Oliver suffered a pre-birth stroke that caused blindness and developmental delays, and he still suffers daily seizures. The medically prescribed oil form of marijuana, which has a low concentration of tetrahydrocannabinol, or THC — which gives users a high — would substantially decrease the frequency and severity of his seizures, Miller said.
Not long after co-Majority Leader Skelos spoke, the Senate voted in favor of legislation that would allow doctors to prescribe marijuana in specific forms, such as oil-based and vapor, to people with any of 10 conditions, including AIDS, cancer, epilepsy, ALS (known as Lou Gehrig’s disease) and multiple sclerosis. The bill was passed by the Assembly on May 27. It was the fifth time in the past seven years that the Assembly had approved such legislation.
Gov. Andrew Cuomo, who was reluctant to support the measure unless restrictions were put in place, is expected to sign it into law. When he does, New York will join 22 other states that have legalized marijuana for medicinal purposes.
“The legislation meets many of our concerns,” Skelos said on the Senate floor. The Republican from Rockville Centre had previously opposed legalizing marijuana for medical use. “I have become flexible, more compassionate, more understanding of the journeys many are having,” he said. “No way would I have wanted Oliver Miller, from my district, to have hundreds of seizures from a severe stroke. His mom believes if Oliver can get the oil, the seizures will go down to four a day.
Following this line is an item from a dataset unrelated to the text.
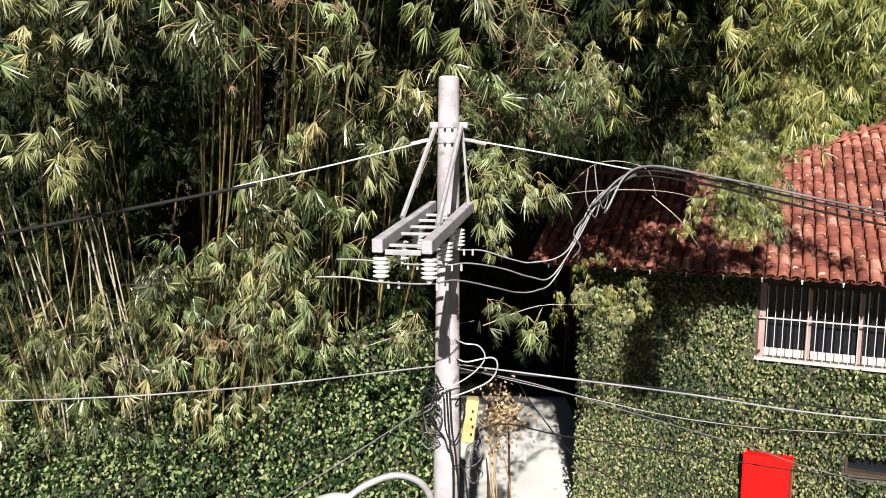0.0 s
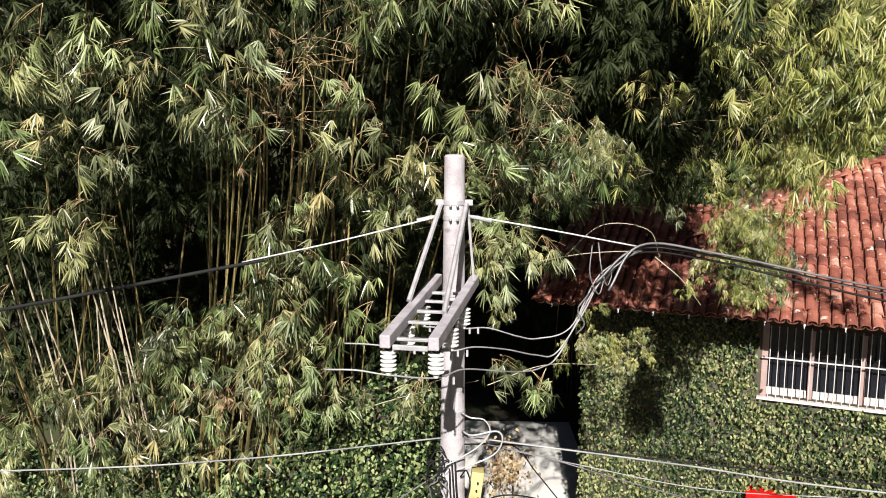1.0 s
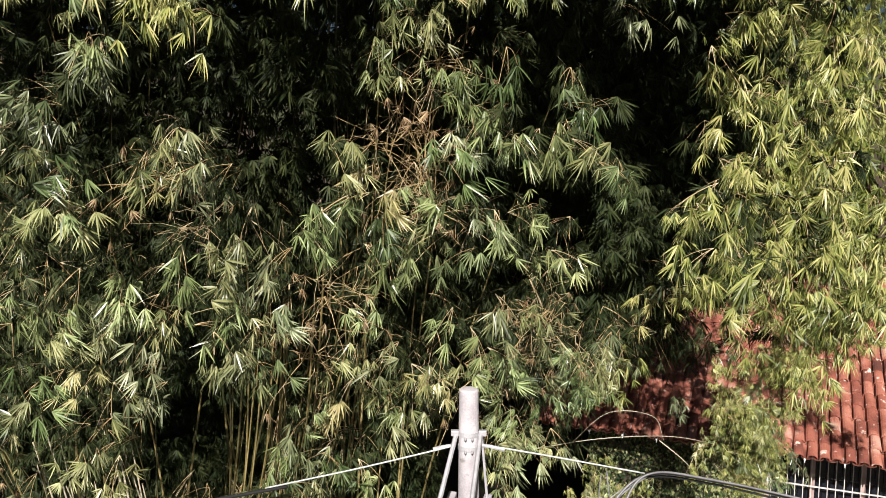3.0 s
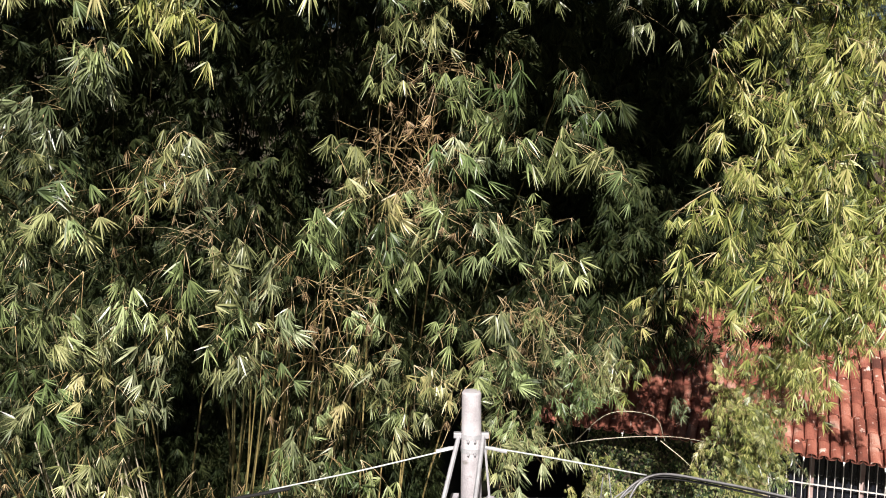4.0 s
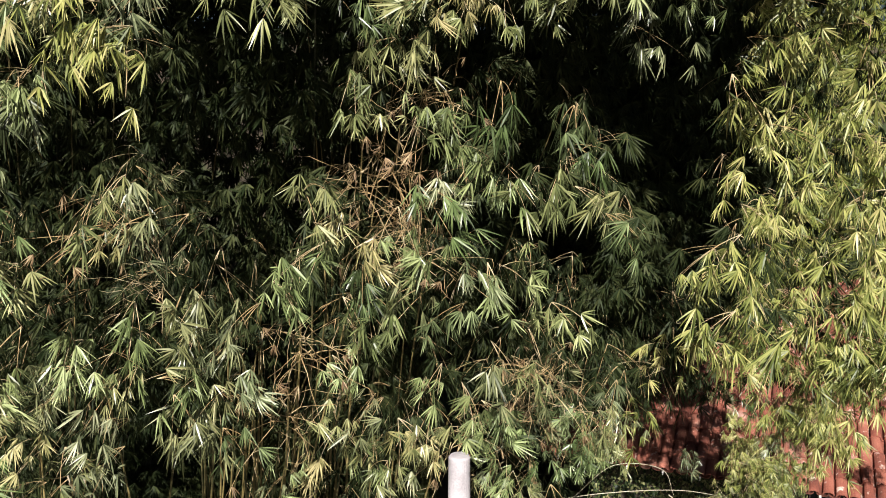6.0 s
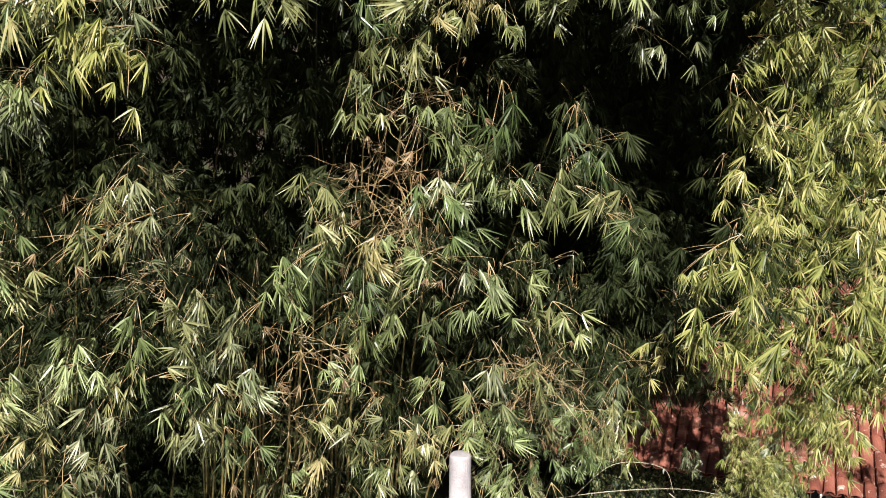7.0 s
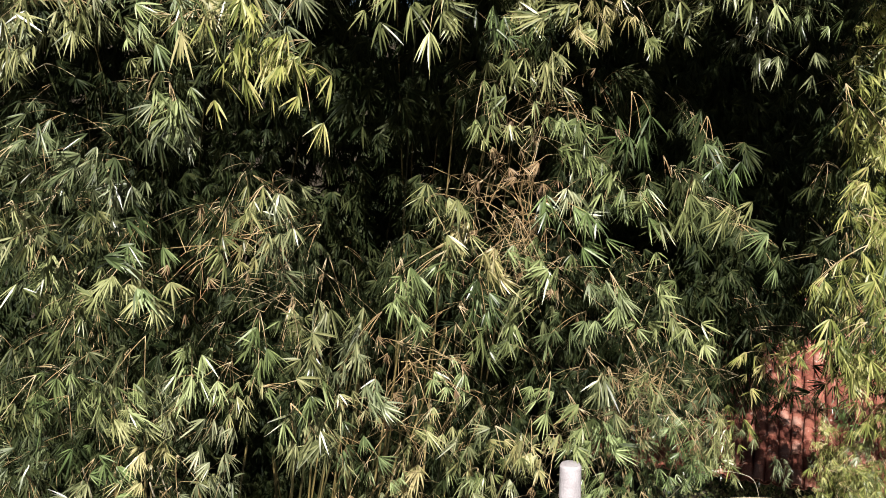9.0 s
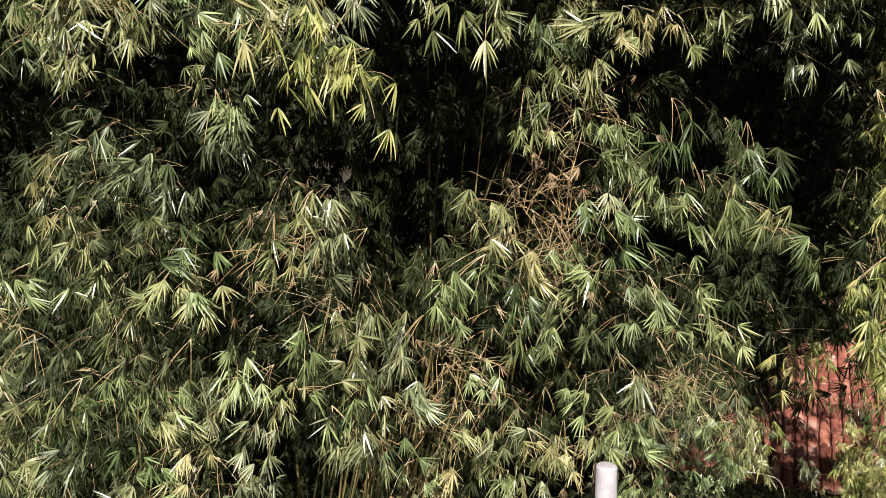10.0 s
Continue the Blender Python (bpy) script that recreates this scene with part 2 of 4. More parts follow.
def strip_tube(points, r0, r1):
    """A thin three-sided twig as arrays."""
    V, T, n = [], [], len(points)
    for i, p in enumerate(points):
        r = r0 + (r1 - r0) * i / (n - 1)
        V += [np.array(p) + r * np.array((math.cos(k * 2.094), math.sin(k * 2.094) * 0.6, math.sin(k * 2.094) * 0.8)) for k in range(3)]
    for i in range(n - 1):
        for k in range(3):
            a, b, c, d = 3 * i + k, 3 * i + (k + 1) % 3, 3 * i + 3 + (k + 1) % 3, 3 * i + 3 + k
            T += [(a, b, c), (a, c, d)]
    return np.array(V), np.array(T)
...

Hundreds to four — that’s worth voting for.”
Expected to take 18 months to implement, the program does not allow marijuana to be smoked, The governor can suspend it on recommendation by the state police superintendent or health commissioner, and after seven years it automatically expires, but the governor and Legislature can re-establish the program.
Though it is more restrictive than advocates hoped it would be, and Miller acknowledged that she is concerned about the 18-month timetable, she said she is “extremely relieved and proud” to have helped bring about the new law. “I’m sad that many of the advocates that I have been fighting so hard [for] will have a more difficult time getting the delivery mode they need,” she said. “But overall, I’m glad that this is an enormous first step, and hopeful that as it unfolds, it expands to be all it should be.”
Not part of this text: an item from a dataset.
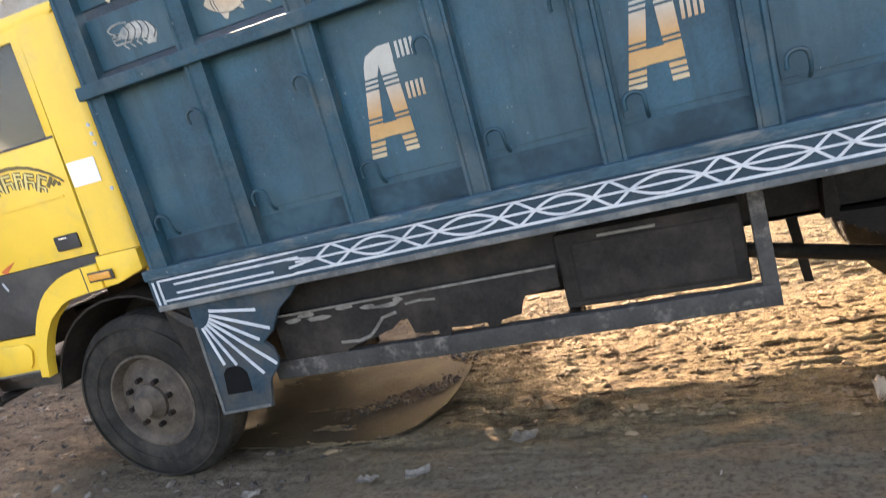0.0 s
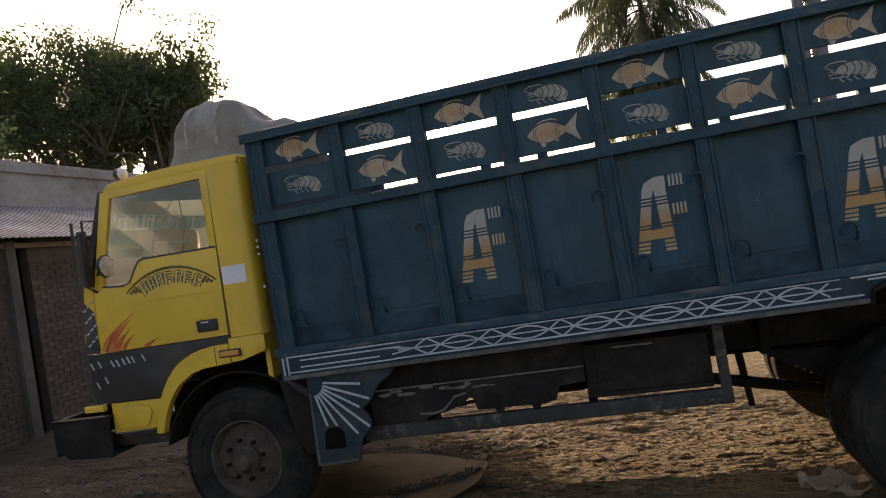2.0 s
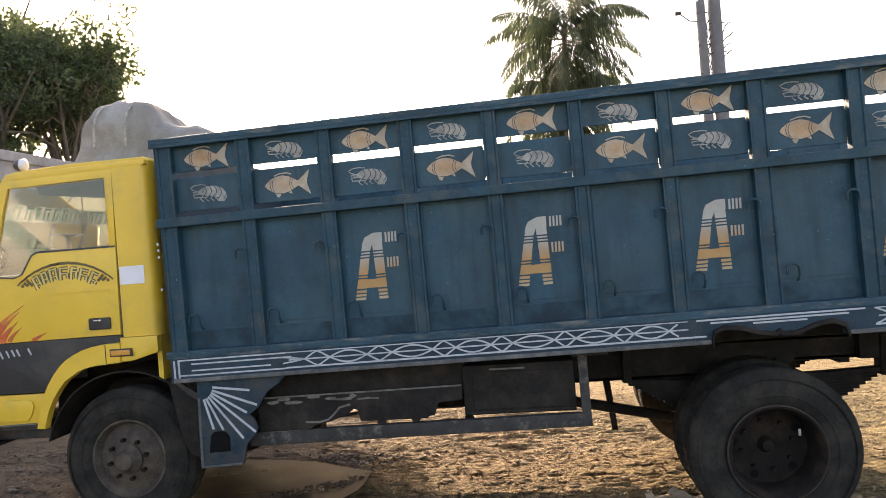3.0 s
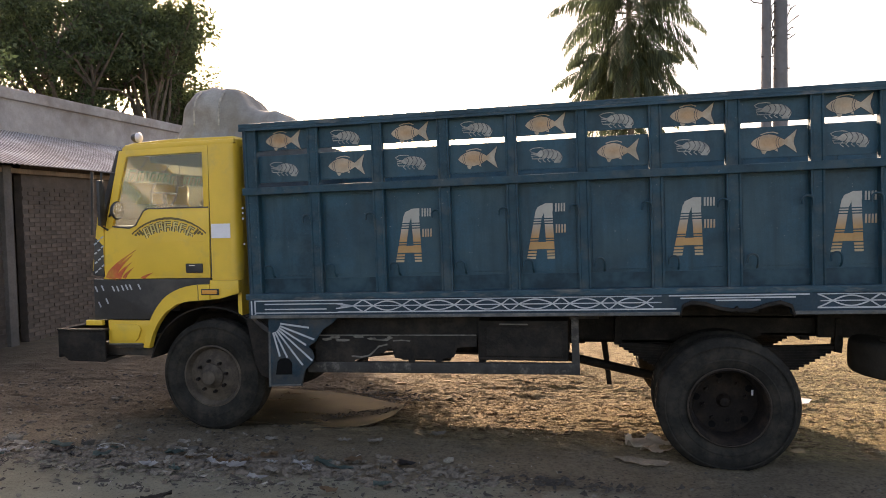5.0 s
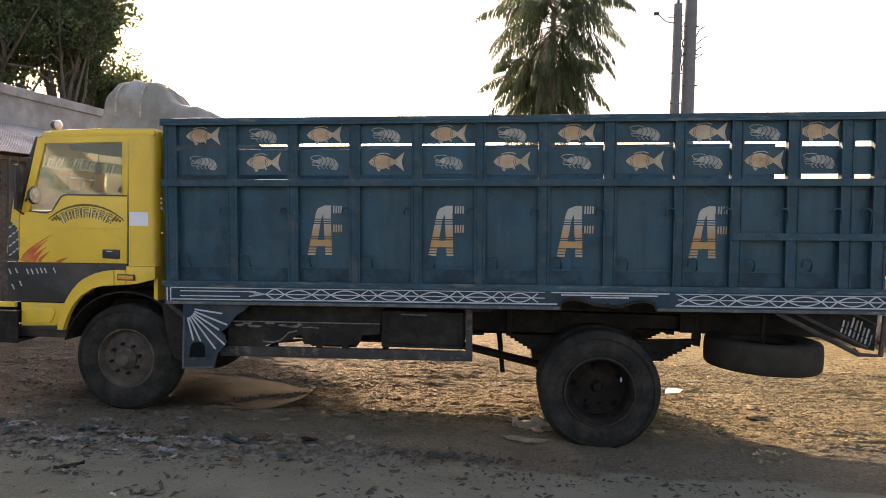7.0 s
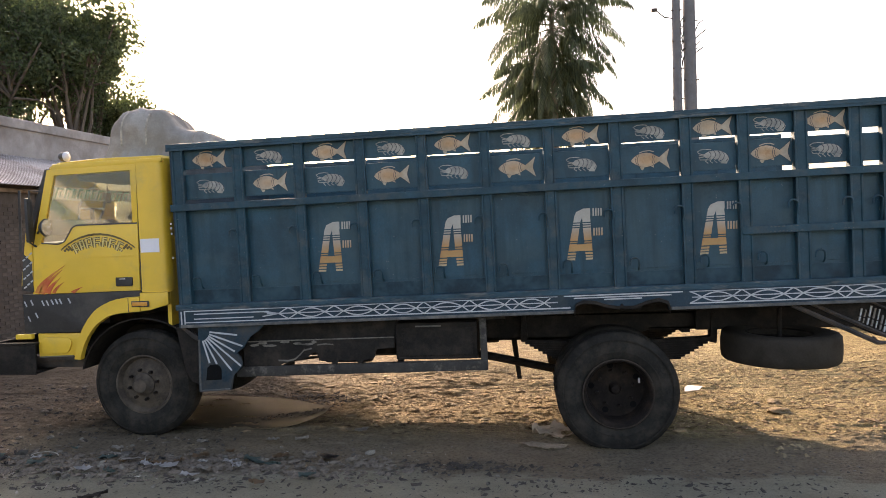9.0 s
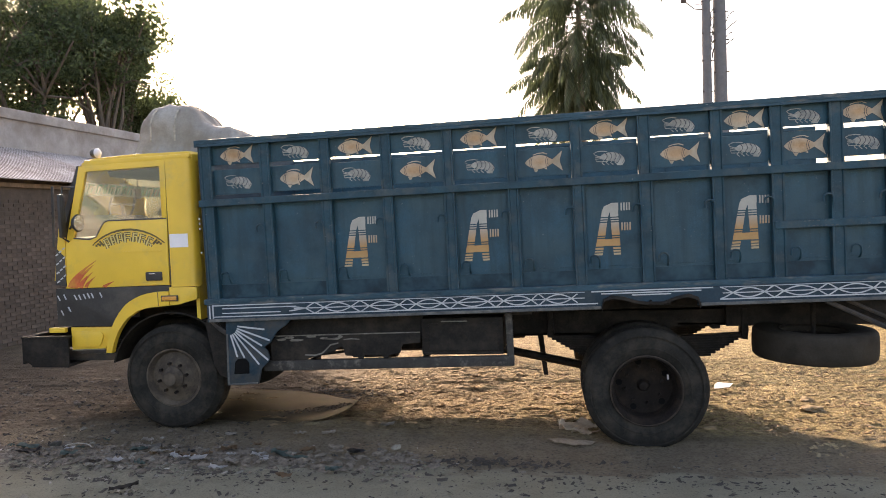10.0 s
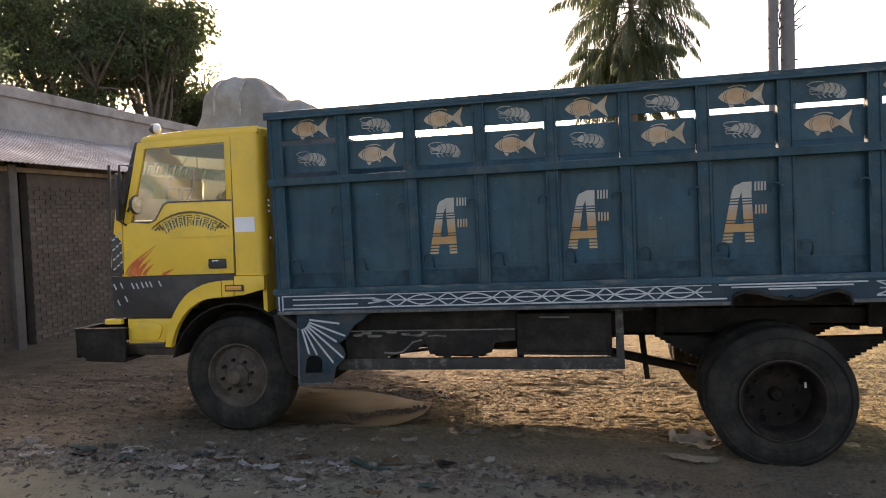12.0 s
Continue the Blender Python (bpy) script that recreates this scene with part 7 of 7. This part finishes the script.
# ---------- utility poles ----------
def pole(x, y, top, r, label, seed, lamp):
    base = float(ground_base(x, y))
    p = thing("utility_pole", label, "utility pole", (x, y, base))
    h = top - base
    bm = bmesh.new()
    tube(bm, [(0, 0, -0.3), (0, 0, h)], r * 1.35, 12, r_end=r * 1.05)
    part("shaft", bm, M_CONCRETE, p, "grey concrete shaft", 60)
    rnd = random.Random(seed)
    for k in range(7):
        z = h - 0.35 - k * 1.02 - rnd.uniform(0, 0.3)
        part("step_bolt", tube(bmesh.new(), [(-r * 1.35, -r * 0.6, z), (r * 1.5, -r * 0.6, z)], 0.022, 6), M_STEEL, p)
    if lamp:
        bm = bmesh.new()
        tube(bm, [(0, 0, h - 0.70), (-0.42, -0.1, h - 0.66), (-0.72, -0.2, h - 0.44)], 0.022, 6)
        tube(bm, [(0, 0, h - 0.50), (-0.40, -0.1, h - 0.50)], 0.014, 6)
        box(bm, -0.90, -0.70, -0.26, -0.14, h - 0.46, h - 0.34, 0.025)
        part("lamp_arm", bm, M_STEEL, p, "small arm with a lamp head")
        bm = bmesh.new()
        lathe(bm, [(0.0001, h), (0.05, h), (0.05, h + 0.12), (0.02, h + 0.18), (0.09, h + 0.24), (0.07, h + 0.4), (0.0001, h + 0.45)], (0, 0, 0), "z", 10, closed=False)
        part("pin_insulator", bm, M_STEEL, p)
        bm = bmesh.new()
        for e in (-1.1, -0.7):
            tube(bm, [(0, 0, h - 3.0), (e * 0.5, 0.3, h - 4.2), (e, 0.6, h - 5.6)], 0.008, 4)
        part("stay_wire", bm, M_STEEL, p)
    else:
        for k in range(4):
            z = h - 3.6 - 0.25 * k
            part("cable_end", tube(bmesh.new(), [(r, 0, z - 0.25), (r + 0.12, -0.05, z + rnd.uniform(-0.2, 0.1)), (r + 0.3 + 0.1 * math.sin(k * 2), -0.05, z + rnd.uniform(-0.15, 0.25))], 0.02, 5), M_STEEL, p, "dark cut cable end")
        for k in range(6):
            z = h - 3.3 - 0.28 * k
            pts = [(-r - 0.02, -0.05, z), (-r - 0.09 - 0.06 * rnd.random(), -0.1, z - 0.18), (-r - 0.03 - 0.1 * rnd.random(), -0.1, z - 0.36)]
            part("cable_knot", tube(bmesh.new(), pts, 0.024, 5), M_STEEL, p, "tangled dark cable on the shaft")
        bm = bmesh.new()
        ring = [(r * 1.1 + 0.02, -0.02 + 0.05 * math.sin(a), h - 8.0 + 0.4 * math.cos(a)) for a in lattice(0, 6, 0.5)]
        tube(bm, ring, 0.025, 5)
        part("cable_loop", bm, M_STEEL, p, "loop of dark cable")
    return p


pole(9.40, 20.5, 9.55, 0.14, "grey concrete pole with a small street lamp arm", 3, True)
pole(9.88, 20.6, 12.2, 0.19, "taller grey concrete pole with cable ends", 4, False)

# far mast
mast = thing("far_mast", "thin distant lattice mast with panel antennas", "mast", (4.0, 70.0, -0.26))
bm = bmesh.new()
for dx, dy in ((-0.25, 0), (0.25, 0), (0, 0.4)):
    tube(bm, [(dx * 1.6, dy, 0), (dx, dy, 17.5)], 0.05, 5)
for k in range(18):
    tube(bm, [(-0.3, 0, k * 0.95), (0.3, 0, k * 0.95 + 0.95)], 0.03, 4)
part("lattice", bm, M_STEEL, mast)
for k in range(5):
    for s in (-1, 1):
        part("antenna", boxed(s * 0.5 - 0.15, s * 0.5 + 0.15, -0.3, -0.2, 11.3 + k * 1.35, 12.1 + k * 1.35), M_STICKER, mast)

# ---------- sacks and board by the rear ----------
def sack(x, y, z, sx, sy, sz, rz, seed):
    rnd = random.Random(seed)
    bm = bmesh.new()
    bmesh.ops.create_icosphere(bm, subdivisions=4, radius=1.0)
    for v in bm.verts:
        c = v.co
        p = Vector([math.copysign(abs(k) ** 0.5, k) for k in c])
        dent = 0.10 * noise.noise(c * 1.7 + Vector((seed, 0, 0))) + 0.05 * noise.noise(c * 5 + Vector((0, seed, 0))) + 0.03 * noise.noise(c * 11)
        v.co = Vector((p.x * sx, p.y * sy, p.z * sz)) * (1 + dent)
    ob = new("sack", finish("sack", bm, M_SACK, 60))
    ob.matrix_basis = pose(x, y, z + sz, rnd.uniform(-4, 4), rnd.uniform(-4, 4), rz)
    tagged(ob, "bulging white woven sack stacked in a pile", "sack", "stacked white sacks")
    bm = bmesh.new()
    for k in range(3):
        box(bm, -sx * 0.4, sx * 0.2 + 0.1 * k, -sy * 1.06, -sy * 1.04, -0.12 + 0.11 * k, -0.07 + 0.11 * k)
    part("print_bars", bm, M_INK, ob, "faded dark print bars")
    return ob


gz = float(ground_base(10.5, 6.2))
# the last two sacks are unseen, added to shade the visible side
for k, (x, y, z, rz) in enumerate([(10.5, 6.3, 0, 4), (12.15, 6.6, 0, -6), (13.8, 6.5, 0, 8), (10.7, 6.4, 1.12, -8), (12.3, 6.6, 1.10, 5), (11.4, 7.8, 0, 3), (11.5, 7.7, 1.1, 12), (9.55, 7.9, 0, -4), (9.6, 7.8, 1.1, 6)]):
    sack(x - 0.12, y, gz + z - 0.02, 0.86, 0.66, 0.60, rz, 3 + k)
board = thing("sign_board", "faded red notice board on two posts", "sign", (12.6, 9.9, -0.26))
bm = bmesh.new()
box(bm, -1.07, -0.62, -0.03, 0.03, 3.40, 3.87, 0.01)
part("panel", bm, M_SIGN, board, "faded pink upper panel with pale lettering bars")
bm = bmesh.new()
box(bm, -1.07, -0.62, -0.03, 0.03, 2.92, 3.38, 0.01)
part("panel", bm, material("faded_grey_board", (0.28, 0.25, 0.24), 0.8, vary=0.15, bump=0.05), board, "faded grey lower panel")
bm = bmesh.new()
for k in range(3):
    box(bm, -1.02, -0.72 - 0.05 * k, -0.036, -0.0305, 3.72 - 0.12 * k, 3.77 - 0.12 * k)
part("lettering_bars", bm, M_STICKER, board)
for x in (-1.0, -0.69):
    bm = bmesh.new()
    tube(bm, [(x, 0.06, -0.2), (x, 0.06, 3.8)], 0.04, 8)
    part("board_post", bm, M_STEEL, board)

# ---------- bricks of the shed wall ----------
for spot, holder in singles:
    ob = new("brick", brick_me)
    ob.parent = holder
    ob.matrix_basis = Matrix.Translation(spot)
Jeffrey Reynolds, executive director of the Long Island Council on Alcoholism and Drug Dependence, said he thinks the new law will be beneficial, but he also has concerns. “I’m happy it doesn’t include smoking, but it includes edibles, and in Colorado there has been a rise in emergency-room cases when people take it in brownies and cakes,” Reynolds said. “I worry that the current standards have lowered the perceived risk about using marijuana.” Instead of a state-by-state approach, Reynolds said, he would like to see a national central repository for sharing data on medical marijuana use.
Lawrence School District Superintendent Gary Schall, who paved the way for Oliver Miller to attend school in his home district after being out of the district for several years, said he thinks the new law is a piece of good fortune for the Millers and others. “For a family that lives with challenges greater than most of us will ever know,” Schall said, “having life made a little bit easier, with accessibility to something that helps Oliver with his day-to-day struggles, is nothing short of a blessing.”